You also jump in your pickup truck and drive, drive, drive. As much as anything, Birmingham's best recruiting tools were a phone book, a road map and a tune-up.
"I still recruit that way," said the Lobo coach. "I'm never just going to fly in and just see a player in Dallas. I'll also be looking at a guy in Lubbock or Amarillo or Altus, Oklahoma or Sherman, Texas or maybe McKinney Texas. I'll get to the guy in Dallas, but there are other stops to make."
Road trips - and road stories - are a part of Birmingham's life. He can tell you the story of hauling borrowed oil pipe on a borrowed trailer and looking out his truck window and seeing the trailer passing him on the right. He can tell you of the time he set himself on fire while welding some bleachers.
Or the time his "yellow-dog" bus broke down on the way to play Texas and after the team meal, paid for on a Phillip's 66 credit card, the players had to push the bus to get it started and then jump on the moving vehicle. "The two fat catchers didn't make it on," said Birmingham. "So, we had to pull over and push it again with them onboard. Those times were fun."
Birmingham signed another T-Bird after giving him a tryout in an alley behind the kid's house. "The kid throws a breaking ball into the dirt and I got a bad hop in a bad spot," said Birmingham. "I had to finish my trip leaning to one side when I drove. But I got the kid."
Birmingham got a lot of good kids at NMJC. He won a lot of games, too, about 80 perent. The success Birmingham had at NMJC has few parallels in JC ball. He posted 22 wins his first season and then rolled out 17 straight winning seasons with 15 nationally-ranked squads. His T-Birds were national champions in 2005 and national runners-up in 2007.
It was the University of New Mexico's turn to take notice. But would the Lobos take a chance on a JC coach or follow the trend of looking at the D-I level to find a future?
The answer is history. The Lobos, influenced by Birmingham's passion, work ethic and success, took a shot with the JC coach from the Southeast corner of New Mexico.
It was a move that paid off. Birmingham has produced All-Mountain West players, All-MWC Academic selections, MWC Players of The Year, national batting champions (team and individual), Major League players, and 30-plus win seasons as a Lobo.
He also knocked down a door seeming sealed shut when his Lobos pushed their way into the 2010 NCAA bracket. It was a door that had been slammed in the Lobos' face for 48 straight seasons of frustration.
"We got there because a lot of Lobos who never got there believed that it was possible," said Birmingham. "We also got there because we had a bunch of blue-collar Lobos commit to a dream.

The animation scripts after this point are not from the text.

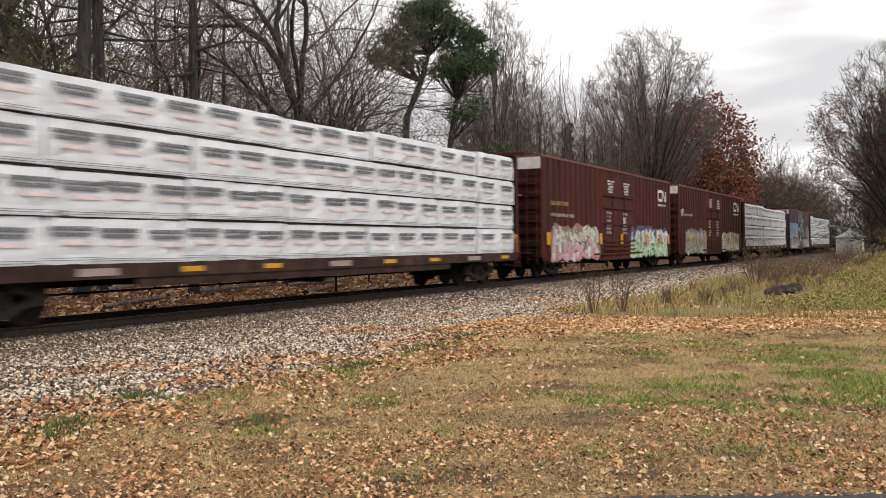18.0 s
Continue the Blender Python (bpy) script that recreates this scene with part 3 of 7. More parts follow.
# far woods close the view
far = Sticks()
frng = random.Random(9)
for i in range(1500):
    a = frng.uniform(0.02, 1.15)
    d = frng.uniform(75, 150) if a > 0.3 else frng.uniform(150, 300)
    p = Vector((d * math.cos(a), d * math.sin(a), 0))
    if p.y < 26:
        continue
    p.z = ground_z(p.x, p.y)
    hgt = frng.uniform(3, 6.5)
    q = p + Vector((frng.gauss(0, 1.2), frng.gauss(0, 1.2), hgt))
    far.tube([p, p.lerp(q, 0.5) + Vector((frng.gauss(0, 0.4), frng.gauss(0, 0.4), 0)), q], [0.1, 0.07, 0.015], 3)
    for j in range(8):
        s = p.lerp(q, frng.uniform(0.25, 0.95))
        far.tube([s, s + Vector((frng.gauss(0, 1.2), frng.gauss(0, 1.2), frng.uniform(-0.2, 1.7)))], [0.035, 0.008], 3)
tagged(new("far_woods", far.mesh("far_woods", M_TWIG)), "dense far woods of bare grey-brown trees", "woods", kind="stuff")

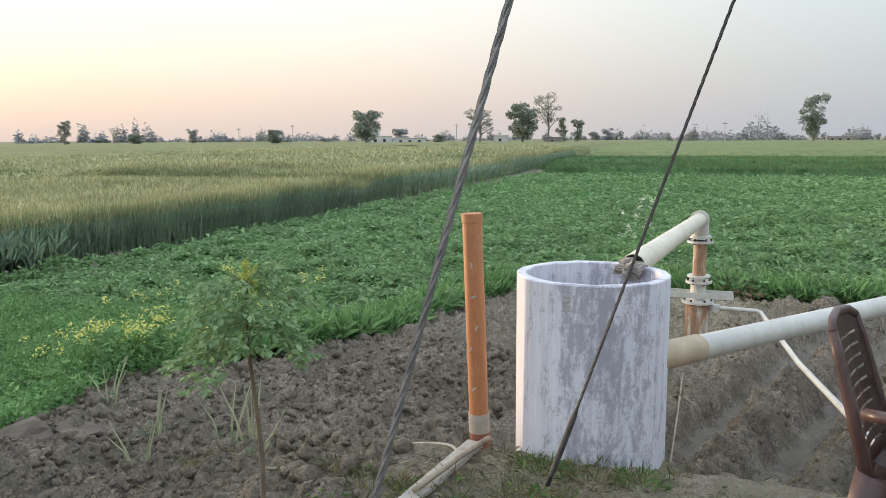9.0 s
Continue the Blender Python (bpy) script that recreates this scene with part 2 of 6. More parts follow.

"It was a statement about New Mexico and Albuquerque and a lot of people rallying around a belief. In Hobbs, you learned how important it was when a community made a commitment to something. At the University of New Mexico, one of the most important things that can happen is for the whole state to make a commitment."
At New Mexico, Birmingham is looking at another field in need of work and the plans for a renovated Lobo Field are not far away from a welder's torch. Birmingham might be one of the guy wearing a welder's mask.
When Birmingham's Field of Dreams was built at NMJC, Birmingham's program became one of the best in JC ball. He has similar plans for his Lobos.
"Baseball, this state, the University of New Mexico, and the New Mexico athlete are passions for me," said Birmingham. "I didn't come here with a dream that New Mexico could go to a level it had never reached before. I came here knowing that can happen.
"I grew up listening to talk-down about New Mexico and New Mexico athletes and that challenge to prove those people wrong has always been inside me. I didn't come to UNM to play .500 ball and not take any chances or not make any noise. We're here shooting for the moon."
The moon is an old friend of Ray's. He played under it long ago in Hobbs when the sun had deserted him. Maybe it was something to look at when he dreamed. Or maybe all he ever needed was that patch of baseball dirt beneath his feet and somebody telling him it wasn't going to be easy.